▸ **What needs to be done**
All the data must come back unchanged, except that pictures are left out.
* START Given data *
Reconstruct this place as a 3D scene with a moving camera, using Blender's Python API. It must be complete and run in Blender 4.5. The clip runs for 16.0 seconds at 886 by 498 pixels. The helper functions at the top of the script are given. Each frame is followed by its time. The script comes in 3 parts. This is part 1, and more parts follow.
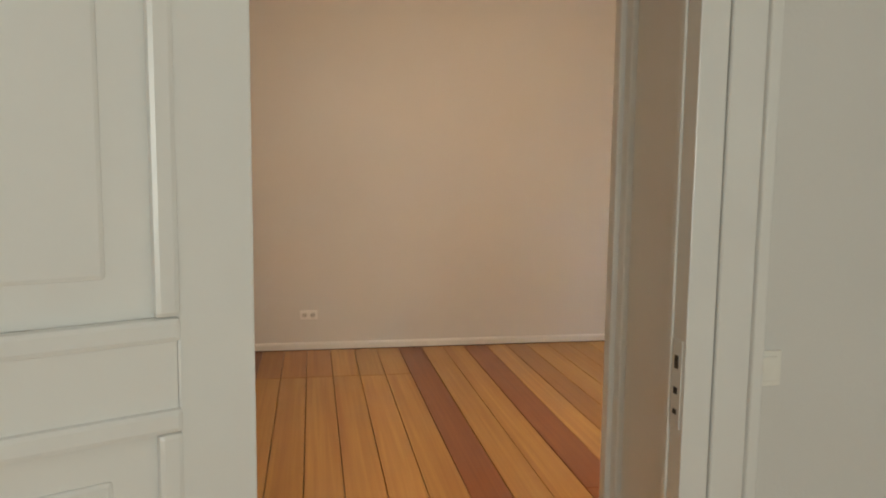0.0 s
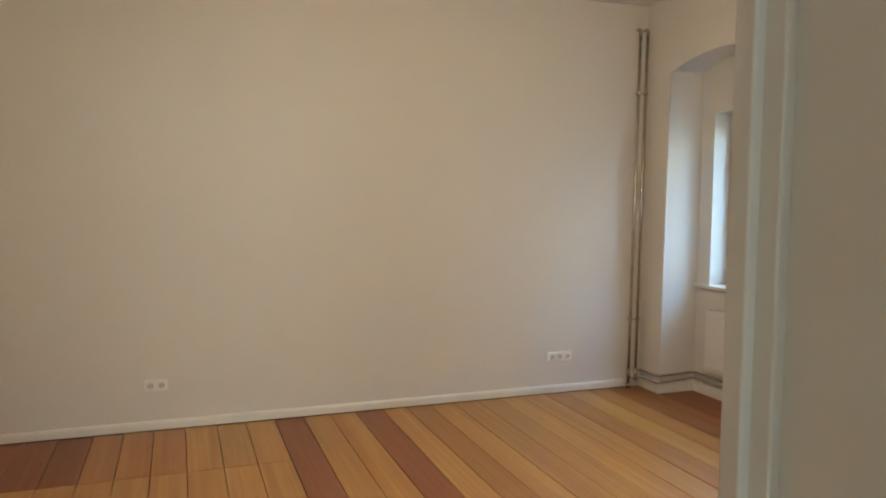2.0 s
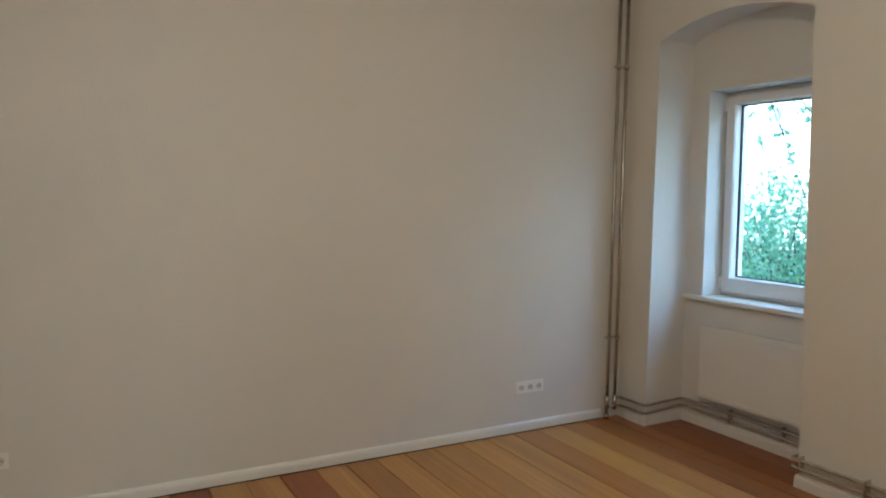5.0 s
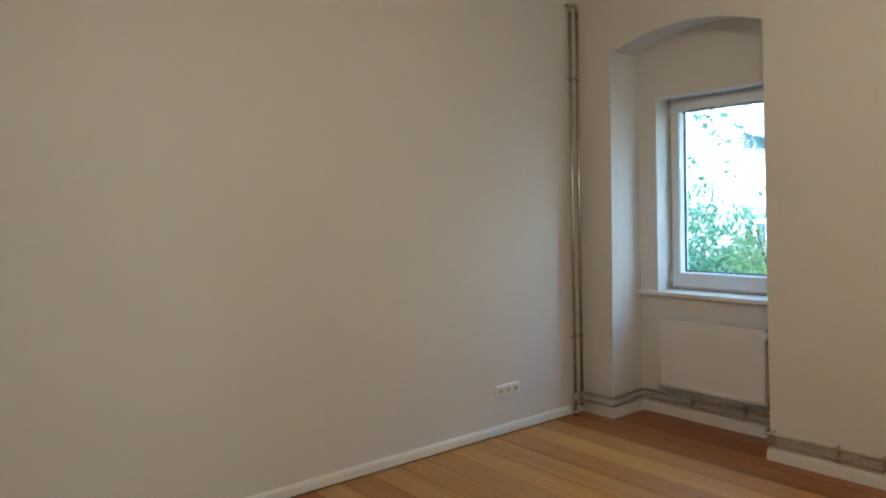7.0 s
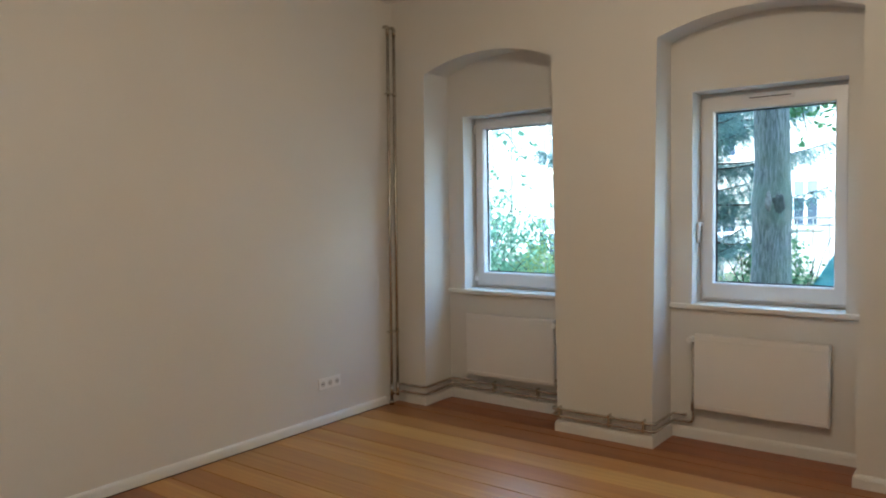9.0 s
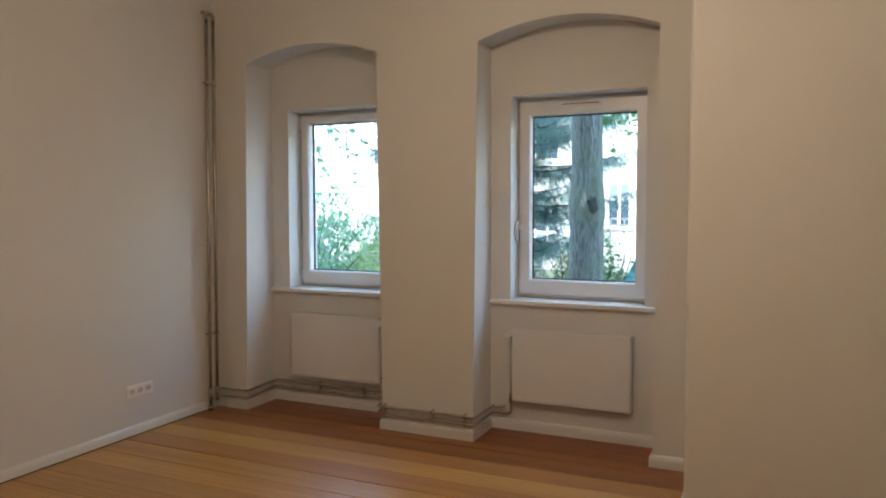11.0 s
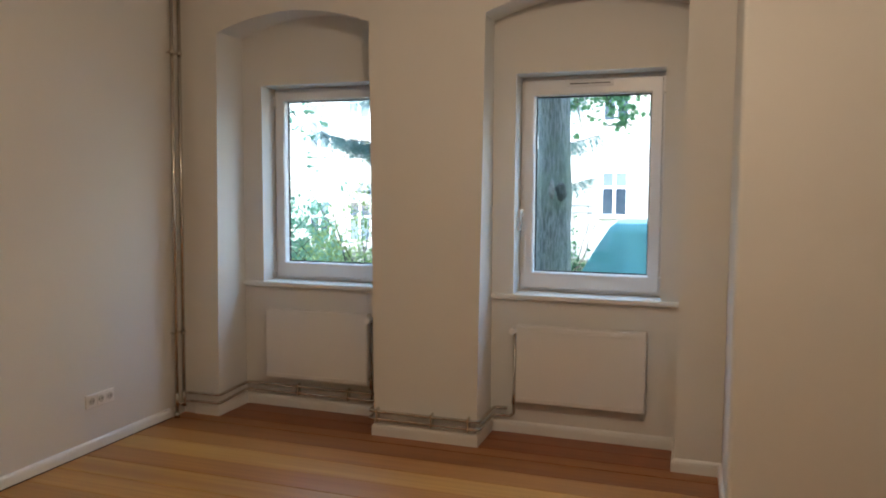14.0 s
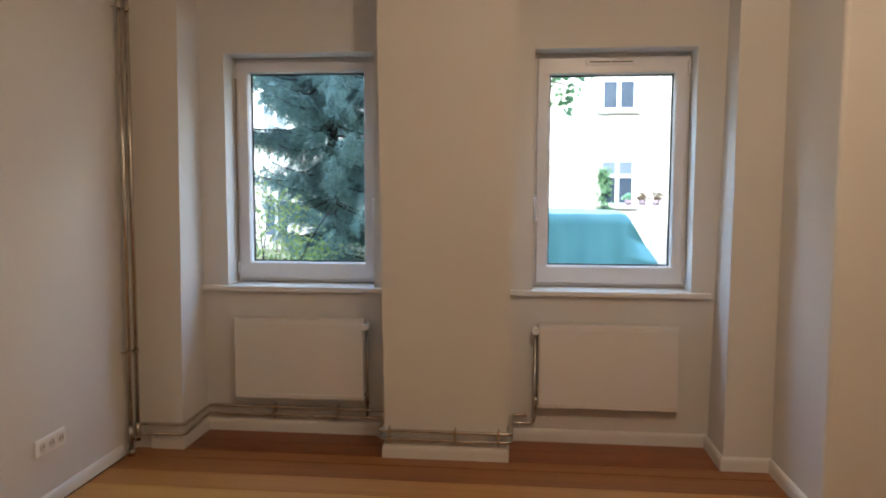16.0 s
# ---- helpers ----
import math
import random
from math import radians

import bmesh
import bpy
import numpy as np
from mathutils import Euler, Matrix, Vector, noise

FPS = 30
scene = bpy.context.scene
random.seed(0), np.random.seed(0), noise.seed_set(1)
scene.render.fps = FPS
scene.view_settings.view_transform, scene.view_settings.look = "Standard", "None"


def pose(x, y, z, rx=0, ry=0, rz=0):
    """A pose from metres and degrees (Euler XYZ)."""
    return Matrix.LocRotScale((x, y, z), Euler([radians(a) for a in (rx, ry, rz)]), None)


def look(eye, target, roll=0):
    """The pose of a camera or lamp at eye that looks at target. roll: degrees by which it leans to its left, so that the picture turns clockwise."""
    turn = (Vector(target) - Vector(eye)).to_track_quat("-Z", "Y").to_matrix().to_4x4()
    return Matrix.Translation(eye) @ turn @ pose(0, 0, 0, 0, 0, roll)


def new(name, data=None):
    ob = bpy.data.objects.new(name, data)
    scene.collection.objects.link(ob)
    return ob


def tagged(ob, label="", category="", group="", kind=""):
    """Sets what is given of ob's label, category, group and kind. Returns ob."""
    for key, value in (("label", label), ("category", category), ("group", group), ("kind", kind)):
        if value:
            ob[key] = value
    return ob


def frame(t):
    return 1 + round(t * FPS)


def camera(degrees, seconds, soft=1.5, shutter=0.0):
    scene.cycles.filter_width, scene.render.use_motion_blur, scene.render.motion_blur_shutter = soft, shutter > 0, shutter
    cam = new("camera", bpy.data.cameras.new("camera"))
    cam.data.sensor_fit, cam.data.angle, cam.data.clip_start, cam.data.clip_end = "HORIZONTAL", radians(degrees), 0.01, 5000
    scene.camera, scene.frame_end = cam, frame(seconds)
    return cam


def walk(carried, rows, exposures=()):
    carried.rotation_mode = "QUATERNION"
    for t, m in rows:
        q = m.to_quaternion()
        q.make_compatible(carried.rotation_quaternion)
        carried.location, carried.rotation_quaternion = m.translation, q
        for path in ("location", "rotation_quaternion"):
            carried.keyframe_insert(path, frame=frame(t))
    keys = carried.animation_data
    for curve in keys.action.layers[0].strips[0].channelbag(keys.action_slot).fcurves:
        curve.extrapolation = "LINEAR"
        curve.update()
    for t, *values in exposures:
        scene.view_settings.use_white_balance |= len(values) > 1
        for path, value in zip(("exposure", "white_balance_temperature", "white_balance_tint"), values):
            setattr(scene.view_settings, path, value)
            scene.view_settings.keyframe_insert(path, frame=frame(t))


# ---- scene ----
* END Given data *
▸ **Problem solution**
Reconstruct this place as a 3D scene with a moving camera, using Blender's Python API. It must be complete and run in Blender 4.5. The clip runs for 16.0 seconds at 886 by 498 pixels. The helper functions at the top of the script are given. Each frame is followed by its time. The script comes in 3 parts. This is part 1, and more parts follow.
0.0 s
2.0 s
5.0 s
7.0 s
9.0 s
11.0 s
14.0 s
16.0 s
# ---- helpers ----
import math
import random
from math import radians

import bmesh
import bpy
import numpy as np
from mathutils import Euler, Matrix, Vector, noise

FPS = 30
scene = bpy.context.scene
random.seed(0), np.random.seed(0), noise.seed_set(1)
scene.render.fps = FPS
scene.view_settings.view_transform, scene.view_settings.look = "Standard", "None"


def pose(x, y, z, rx=0, ry=0, rz=0):
    """A pose from metres and degrees (Euler XYZ)."""
    return Matrix.LocRotScale((x, y, z), Euler([radians(a) for a in (rx, ry, rz)]), None)


def look(eye, target, roll=0):
    """The pose of a camera or lamp at eye that looks at target. roll: degrees by which it leans to its left, so that the picture turns clockwise."""
    turn = (Vector(target) - Vector(eye)).to_track_quat("-Z", "Y").to_matrix().to_4x4()
    return Matrix.Translation(eye) @ turn @ pose(0, 0, 0, 0, 0, roll)


def new(name, data=None):
    ob = bpy.data.objects.new(name, data)
    scene.collection.objects.link(ob)
    return ob


def tagged(ob, label="", category="", group="", kind=""):
    """Sets what is given of ob's label, category, group and kind. Returns ob."""
    for key, value in (("label", label), ("category", category), ("group", group), ("kind", kind)):
        if value:
            ob[key] = value
    return ob


def frame(t):
    return 1 + round(t * FPS)


def camera(degrees, seconds, soft=1.5, shutter=0.0):
    scene.cycles.filter_width, scene.render.use_motion_blur, scene.render.motion_blur_shutter = soft, shutter > 0, shutter
    cam = new("camera", bpy.data.cameras.new("camera"))
    cam.data.sensor_fit, cam.data.angle, cam.data.clip_start, cam.data.clip_end = "HORIZONTAL", radians(degrees), 0.01, 5000
    scene.camera, scene.frame_end = cam, frame(seconds)
    return cam


def walk(carried, rows, exposures=()):
    carried.rotation_mode = "QUATERNION"
    for t, m in rows:
        q = m.to_quaternion()
        q.make_compatible(carried.rotation_quaternion)
        carried.location, carried.rotation_quaternion = m.translation, q
        for path in ("location", "rotation_quaternion"):
            carried.keyframe_insert(path, frame=frame(t))
    keys = carried.animation_data
    for curve in keys.action.layers[0].strips[0].channelbag(keys.action_slot).fcurves:
        curve.extrapolation = "LINEAR"
        curve.update()
    for t, *values in exposures:
        scene.view_settings.use_white_balance |= len(values) > 1
        for path, value in zip(("exposure", "white_balance_temperature", "white_balance_tint"), values):
            setattr(scene.view_settings, path, value)
            scene.view_settings.keyframe_insert(path, frame=frame(t))


# ---- scene ----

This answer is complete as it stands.